My wife has been looking this up all evening on the internet, and the relevant web site has been crashing all evening. Perhaps there are more people out there who actually want to talk about mental illness. I do.
Both my wife and I have a number of casualties in our families to mental illness, or just call it suicide, or whatever, mostly historical; it still hurts to say you only ever had one grandfather, for example.
I have suffered twice from serious depression, both times when coming close to leaving a long term work place. The latter was probably worst, when after eighteen years, they want to get rid of you. The causal effects are always the same, i.e. insignificant little morons whatever their status, using mind games to cause a person to want to give up; with sleepless nights, then just plain blankness and blackness – that was horrible. I was never suicidal, I was in a far worse place than that.
I had two important groups on my side, my wife, and my old friends (they don’t know this).
After being away from my church for at least ten years, I returned for a Sunday service.

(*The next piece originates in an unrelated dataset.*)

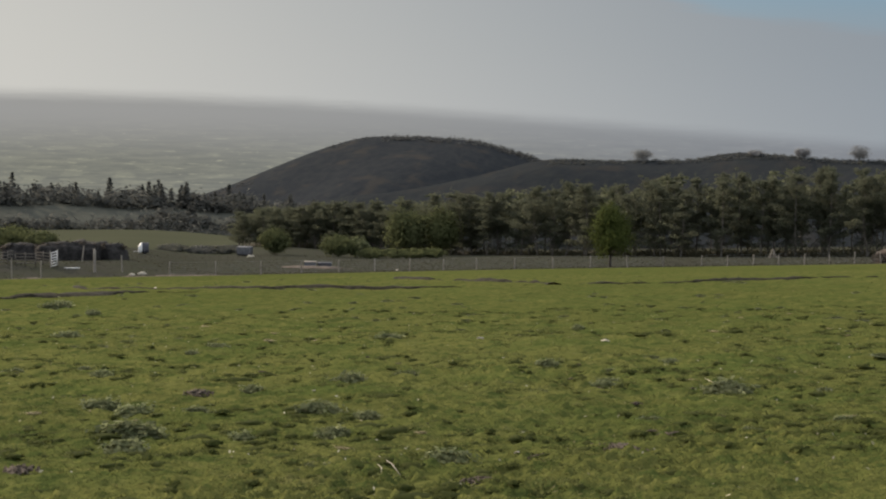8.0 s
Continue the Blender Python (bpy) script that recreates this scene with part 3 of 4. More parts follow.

I was shaking incontrollably as I sat by my wife in our church, the bells were too loud, as was the singing, I was a complete mess.
Our Minister, Ken started to talk, he changed his talk at the last minute, he does not know why he did that, I do. I still to this day do not remember the talk, maybe I do, but I was fixed (sort of).
As you are now aware, I am a Christian, and have been for all of my life. I don’t always practise, but when I need a friend I know where to find one.
It turns out that I have been going to this church for some time, it is St Andrews in Hornchurch. I started to go there in about 1989 when I wanted to get my first daughter into the local C of E school, which you only got into for good attendance at church. After we had achieved this, I actually realised that I actually liked the people and the church; and hence all my friends are here. I did also spend quite a number of years as a governor of this primary and also secondary school during my political years.
Going back to St Andrews, in Hornchurch – in 1995 there was a massive Passion play in the area. It was staged by the Queens Theatre, in Hornchurch, and was an extravanganza to many thousands of people in the local area.
I played the part of one of the nasty priests (somebody has to play the part), and followed by being Matthew, a disciple in 2000. I do not remember being in the 2005 play. My children also played parts, as children, in both of these performances.
My wife, earlier a member of the choir, took on the role of Mary mother of Jesus, in about 2011 and 2015 whilst I stood back as a steward.
And 2020 is coming, and the Passion play, which is probably the biggest event in London, if not in the UK, is about to happen again.
Judge for yourself, come and see it, it is about April next year.
Mentally, I am fixed due to my church family and friends.
I forgot to say. I visited my GP in the first instance when I was unable to control my work life, and was offered counselling. I had actually left the work place already by this time which was a good move, although not everyone has this option.
When I returned to see my GP after the above return to church, I made a point that I had now received counselling, as I had started to go back to church. I now go regularly again – it is important to me. I see my friends, old and new.